Конец "Осиного гнезда". Это было под Ровно - Георгий Брянцев
Шрифт:
Интервал:
Закладка:
Старик-стрелочник охотно рассказал, что поезда здесь ходят часто и сильно груженные, в сторону фронта — с войсками и вооружением, на запад — с ранеными, обмороженными и награбленным имуществом. Поняв, что наши хотят сделать, старик сказал:
— Мне уж ладно, только вот как быть с народом? Ведь их постреляют!
Оказалось, что для охраны железной дороги немцы мобилизовали крестьян из ближайших деревень и предупредили, что, если будет совершена диверсия, их расстреляют. Сторожевые посты из крестьян стояли метрах в пятидесяти друг от друга.
— Мы сами с ними посоветуемся, — сказал Маликов.
Разговор с крестьянами сразу пошел по душам. Крестьяне и не подумали отговаривать наших, нет, обсуждали только, как произвести взрыв и уберечь их от беды. Одна пожилая крестьянка предложила:
— А вы нас, ребятки, вяжите и делайте свое дело. Рты, что ли, заткните, ударьте, что ли, чтоб синячок позаметней был.
— Ну, уж бить-то вас нам не хочется!
— Тогда мы сами малость поколотим друг друга, — ответила та же крестьянка.
И смех и горе! Пока наши закладывали мины, «сторожа» тузили друг друга.
Потом партизаны их связали и положили около костра. Скоро появился поезд. Взрыв состава, груженного оружием, боеприпасами и другими военными материалами, был произведен блестяще. Паровоз стал «на-попа». Шестьдесят вагонов разбились и сгорели.

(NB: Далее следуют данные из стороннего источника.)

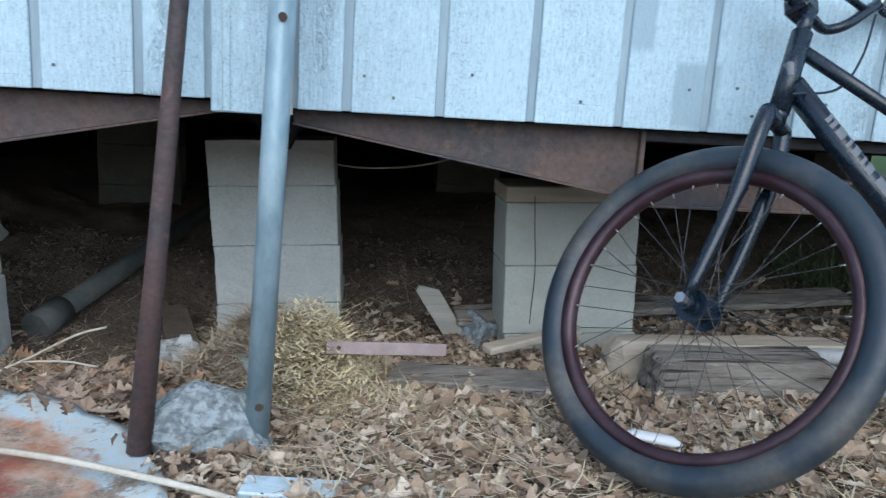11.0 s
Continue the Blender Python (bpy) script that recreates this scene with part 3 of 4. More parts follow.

Это был наш елочный подарок стране!
НАША «СТОЛИЦА»
В январе ударили двадцатиградусные морозы. Наши чумы — так мы называли свои лесные шалаши — оказались совсем неприспособленными для зимы. Часто меняя место лагеря, мы не могли устраивать теплые землянки, а ограничивались постройкой чумов из тонких жердей, обложенных еловыми ветками и засыпанных землей. Вместо дверей навешивали плащ-палатки. В середине крыши чума оставляли большую дыру для выхода дыма. Костер горел в самом чуме, а вокруг него веером укладывались спать партизаны: ноги к костру, головы — под своды чума. От костра ногам жарко, а там, где голова — мороз. Бывало так: проснется человек, хочет встать, а головы поднять не может — волосы примерзли. Ночью то один, то другой вскочит от холода, потопчется у костра, чтобы согреться, и, съежившись, снова ложится. А тут еще другая беда навалилась. По законам физики, дым из чума должен был выходить в верхнюю дыру, но у нас дым вверх не выходил, а стлался по чуму, выедая глаза. Вероятно, мы все-таки неправильно строили свои шалаши.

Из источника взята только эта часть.